Marty Regan: Splash of Indigo
Navona Records

Since 2000, Marty Regan, currently an Associate Professor of Music at Texas A&M University, has been garnering attention for creating music for traditional Japanese instruments, and his deep engagement with Japanese culture is evident in a couple of ways on the seventy-minute collection Splash of Indigo. It's evidenced, for example, in its source of text for “Three Poems by Tanikawa Shuntaro” and in aspects of Japanese folk music that subtly weave their way into the album material. That being said, Splash of Indigo generally shies away from that dimension of Regan's compositional approach to instead present works in style and arrangement that hew generally to the Western classical tradition.

Interestingly, the album, which includes pieces recorded during 2015-16 and spanning an eighteen-year period, is also Regan's first release featuring his works for Western orchestral instruments and voice, arriving as it does after the release of three Navona Records CDs issued under the “Selected Works for Japanese Instruments” series title.
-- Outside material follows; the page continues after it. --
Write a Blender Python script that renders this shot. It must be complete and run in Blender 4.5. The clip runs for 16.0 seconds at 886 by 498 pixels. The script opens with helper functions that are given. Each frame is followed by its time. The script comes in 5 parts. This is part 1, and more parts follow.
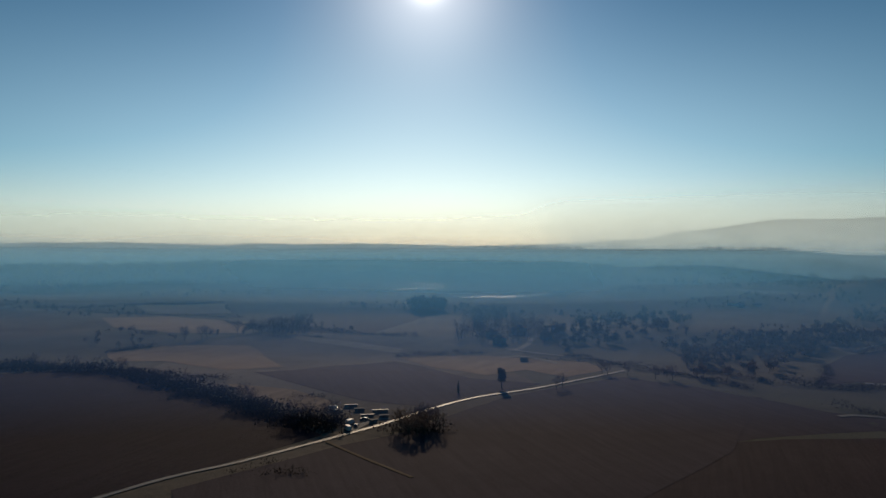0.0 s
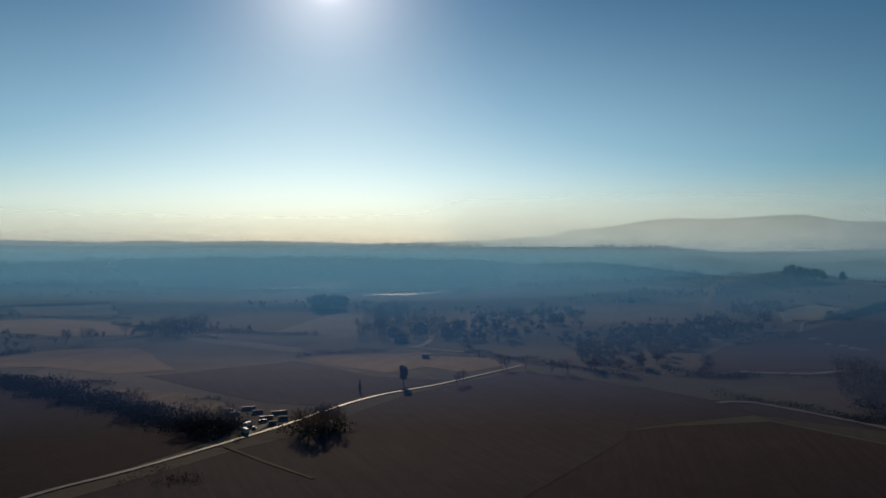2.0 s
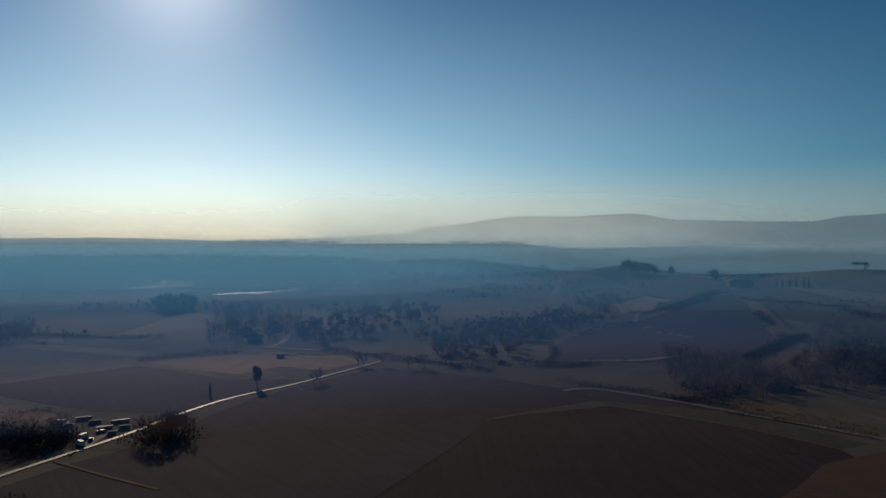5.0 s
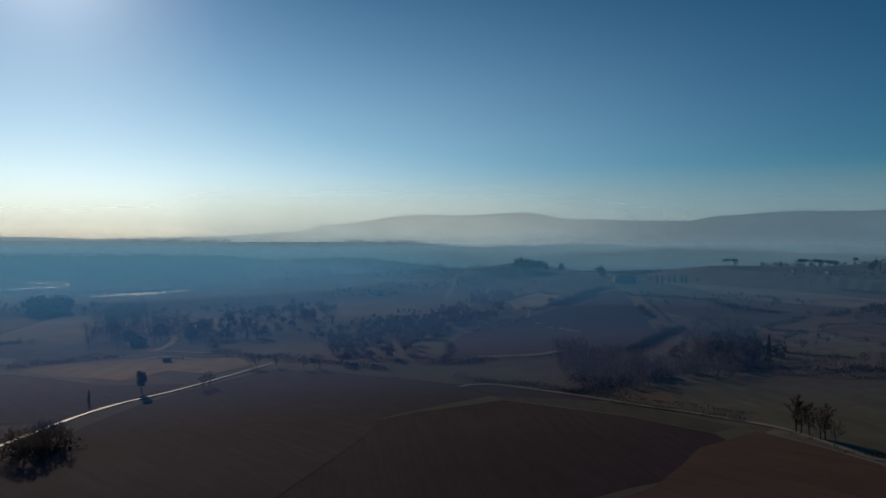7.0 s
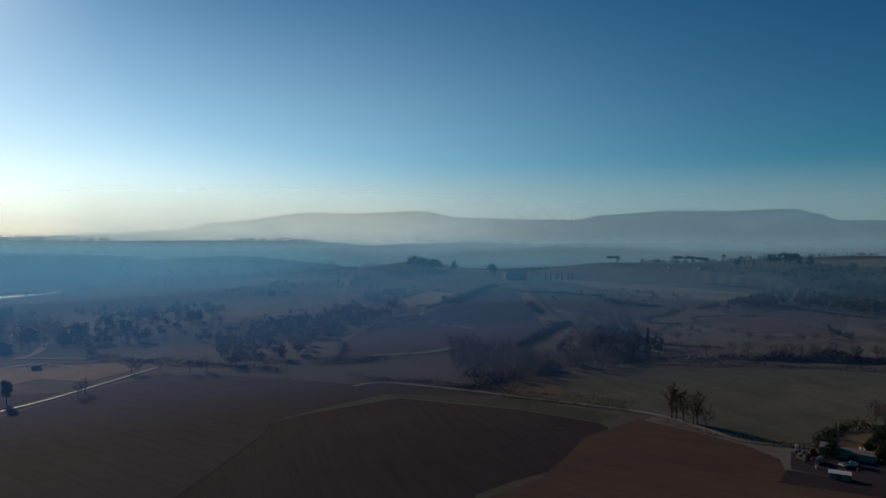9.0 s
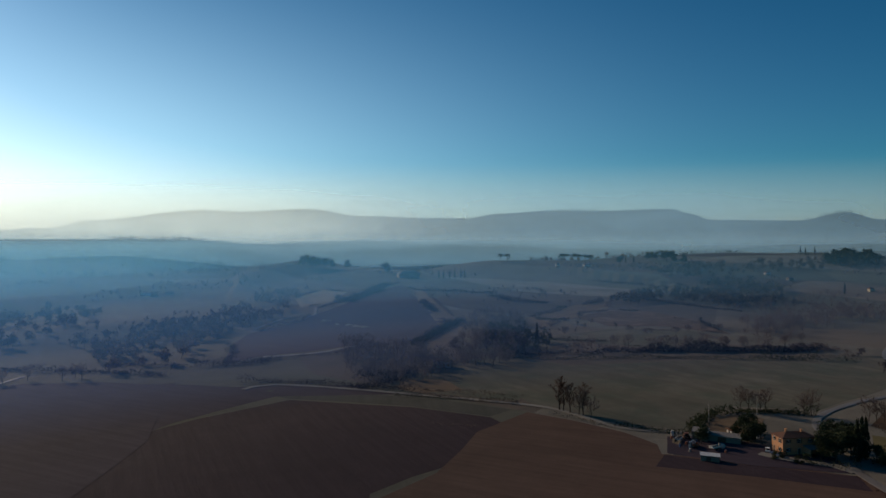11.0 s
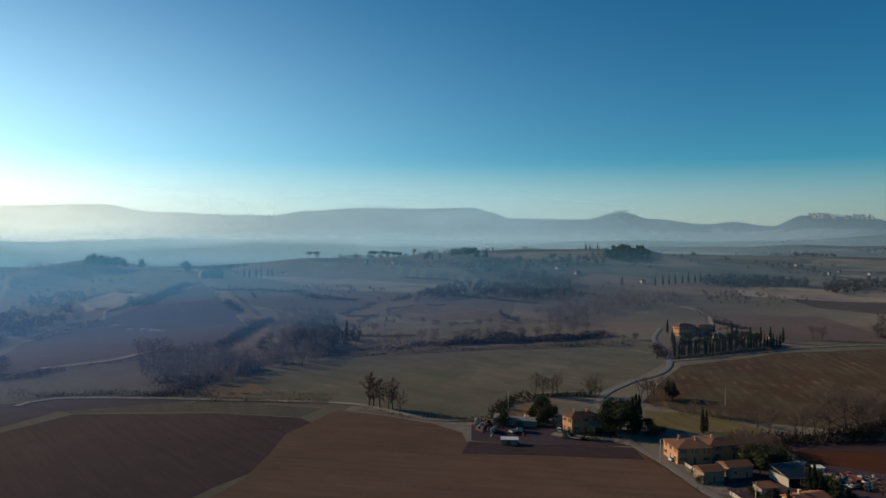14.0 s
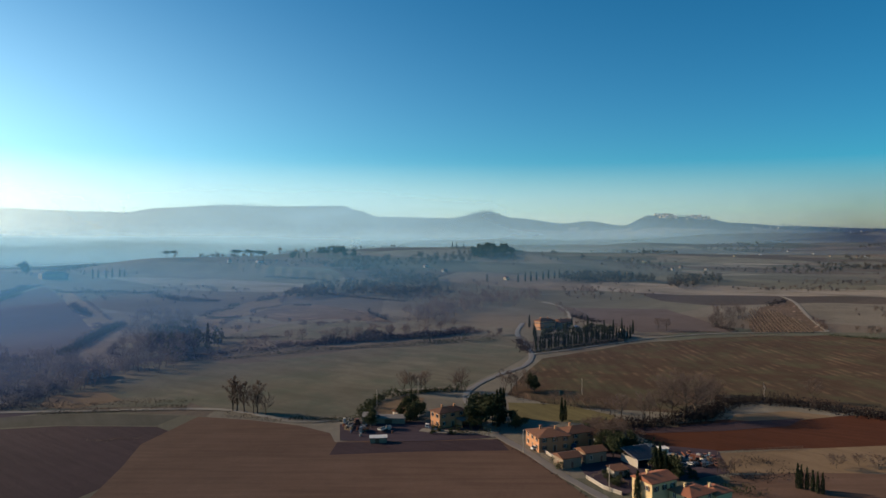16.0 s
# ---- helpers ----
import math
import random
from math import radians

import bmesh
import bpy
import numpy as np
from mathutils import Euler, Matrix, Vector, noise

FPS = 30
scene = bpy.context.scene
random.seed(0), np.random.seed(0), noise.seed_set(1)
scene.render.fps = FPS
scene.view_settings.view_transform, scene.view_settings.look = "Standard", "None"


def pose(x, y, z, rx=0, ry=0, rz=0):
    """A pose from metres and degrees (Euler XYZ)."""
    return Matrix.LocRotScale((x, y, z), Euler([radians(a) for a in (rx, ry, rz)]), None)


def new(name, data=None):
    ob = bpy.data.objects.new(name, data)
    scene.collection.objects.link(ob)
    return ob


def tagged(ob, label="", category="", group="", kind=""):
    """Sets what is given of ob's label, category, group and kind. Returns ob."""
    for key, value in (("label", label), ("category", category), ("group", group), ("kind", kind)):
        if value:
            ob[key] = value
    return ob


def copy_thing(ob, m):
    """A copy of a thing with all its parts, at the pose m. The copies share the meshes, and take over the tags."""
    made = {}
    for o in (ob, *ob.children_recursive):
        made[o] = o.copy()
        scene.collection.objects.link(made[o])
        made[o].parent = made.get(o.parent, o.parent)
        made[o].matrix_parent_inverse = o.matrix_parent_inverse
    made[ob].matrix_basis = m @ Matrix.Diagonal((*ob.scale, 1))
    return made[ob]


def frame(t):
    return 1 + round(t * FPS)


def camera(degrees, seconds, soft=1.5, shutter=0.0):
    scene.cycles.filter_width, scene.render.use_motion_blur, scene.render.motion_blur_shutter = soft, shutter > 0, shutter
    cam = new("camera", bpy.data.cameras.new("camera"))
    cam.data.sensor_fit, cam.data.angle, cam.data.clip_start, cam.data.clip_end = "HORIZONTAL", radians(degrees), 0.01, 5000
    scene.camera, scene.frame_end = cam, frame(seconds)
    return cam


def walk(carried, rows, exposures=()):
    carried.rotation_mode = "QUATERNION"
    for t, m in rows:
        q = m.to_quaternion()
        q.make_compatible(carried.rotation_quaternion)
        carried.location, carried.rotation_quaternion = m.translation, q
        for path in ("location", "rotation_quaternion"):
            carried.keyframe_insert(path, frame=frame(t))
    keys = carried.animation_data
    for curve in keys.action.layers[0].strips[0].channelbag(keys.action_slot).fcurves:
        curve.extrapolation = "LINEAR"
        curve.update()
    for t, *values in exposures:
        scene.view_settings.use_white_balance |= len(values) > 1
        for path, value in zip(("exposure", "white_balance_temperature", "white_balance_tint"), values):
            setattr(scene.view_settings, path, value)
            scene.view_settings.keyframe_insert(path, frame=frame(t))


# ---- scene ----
# the camera turns on the spot, 76 m above the fields
EYE = 76.0
cam = camera(64.74, 16.0, soft=1.5)
TURNS = [
    (0.0, 0.01, -0.00, -0.22), (0.5, -1.96, -0.04, -0.22), (1.0, -4.09, -0.09, -0.22), (1.5, -5.99, -0.13, -0.22), (2.0, -8.03, -0.16, -0.22),
    (2.5, -9.91, -0.20, -0.21), (3.0, -11.84, -0.24, -0.20), (3.5, -13.78, -0.27, -0.19), (4.0, -15.77, -0.31, -0.17), (6.5, -25.97, -0.48, -0.09),
    (7.0, -28.20, -0.51, -0.07), (7.5, -30.27, -0.54, -0.05), (8.0, -32.52, -0.58, -0.03), (8.5, -34.62, -0.61, -0.01), (9.0, -36.89, -0.64, 0.00),
    (11.5, -48.17, -0.81, 0.07), (12.0, -50.94, -0.85, 0.08), (12.5, -53.37, -0.88, 0.09), (13.0, -55.97, -0.92, 0.09), (13.5, -58.44, -0.96, 0.10),
    (14.0, -61.13, -1.00, 0.10), (14.5, -63.66, -1.03, 0.09), (15.0, -66.46, -1.07, 0.08), (15.5, -69.12, -1.11, 0.07), (16.0, -71.90, -1.15, 0.06)
]
walk(cam, [(t, pose(0, 0, EYE, 90 + pitch, roll, yaw)) for t, yaw, pitch, roll in TURNS],
     exposures=[(0.0, -1.15, 6850, 12), (4.0, -1.26, 6700, 13), (7.0, -1.28, 6300, 13), (9.0, -1.04, 6350, 12), (12.5, -0.34, 6700, 12),
                (14.5, 0.12, 6950, 12), (16.0, 0.43, 6950, 12)])

# ---- sky and sun ----
SUN_BEARING, SUN_HEIGHT = 1.4, 21.0      # degrees; bearings turn to the left from +y
sun_way = Vector((-math.sin(radians(SUN_BEARING)) * math.cos(radians(SUN_HEIGHT)),
                  math.cos(radians(SUN_BEARING)) * math.cos(radians(SUN_HEIGHT)), math.sin(radians(SUN_HEIGHT))))
SKY = 0.073
world = bpy.data.worlds.new("winter_sky")
scene.world = world
world.use_nodes = True
nt = world.node_tree
nt.nodes.clear()
sky = nt.nodes.new("ShaderNodeTexSky")
sky.sky_type = "NISHITA"
sky.sun_disc = False
sky.sun_elevation, sky.sun_rotation = radians(SUN_HEIGHT), radians(-SUN_BEARING)
sky.altitude, sky.air_density, sky.dust_density, sky.ozone_density = 300, 1.0, 0.25, 4.0
tone = nt.nodes.new("ShaderNodeHueSaturation")
tone.inputs["Hue"].default_value, tone.inputs["Saturation"].default_value = 0.494, 1.95
nt.links.new(sky.outputs["Color"], tone.inputs["Color"])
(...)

The American composer is clearly no dilettante dabbling in other cultures and pilfering from their artistic traditions. Splash of Indigo is also marked by diversity in its presentation, with works scored for solo piano, trio, string quartet, and orchestra featured.

A good illustration of the album's style is the 2012 solo piano setting “Riding through Misty Clouds,” which even in its title hints at that Japanese connection without locating it exclusively within a specific locale. Performed with great élan by Brendan Kinsella, the six-minute piece effectively conjures the experience of a traveler whose untethered thoughts drift as the plane gracefully glides above the clouds.

Whereas Regan's works for traditional Japanese instruments are often understated in tone, a few of the pieces on Splash of Indigo are exuberant and brash, none more so than 2005's “Overdrive.” Inviting comparison in its rhythmic charge to ‘80s works by John Adams, Regan's piece, performed by the Moravian Philharmonic Orchestra, exemplifies the same rambunctious spirit that energizes his American counterpart's “Short Ride in a Fast Machine” and “The Chairman Dances.” In keeping with its title and as performed by Trio Xia, 2004's Balinese gamelan-inspired “Runaway Train” is an ever-restless study in perpetual motion. Lyrical and ruminative by comparison are Regan's personal response to 9-11, “Two Movements for Violin and Piano,” even if the work, as realized by violinist Chloé Trevor and pianist Kinsella also has its share of intense episodes (the second movement especially), and 2002's “Three Poems by Tanikawa Shuntaro,” rendered with delicacy by soprano Julia Fox and pianist Andrea Imhoff.

A definite album highlight is the Apollo Chamber Players' rendering of the 2014 title track, which in its Impressionistic tone and style could be seen as a sibling to Ravel's and Debussy's string quartets (even if “Splash of Indigo” is a single-movement work). Much as they did with the material on their own 2016 release Blurred Boundaries, the Apollo Chamber Players elevates Regan's piece with an impassioned performance rich in sensuality and conviction.

With so many different instrumental groupings and musicians involved, the release does tend to lose a little bit by way of cohesiveness, something exacerbated too by the influences that seem to surface in a couple of pieces. Yet there's no denying that Splash of Indigo presents a strong argument for Regan's compositional range and his command of chamber and ensemble orchestration.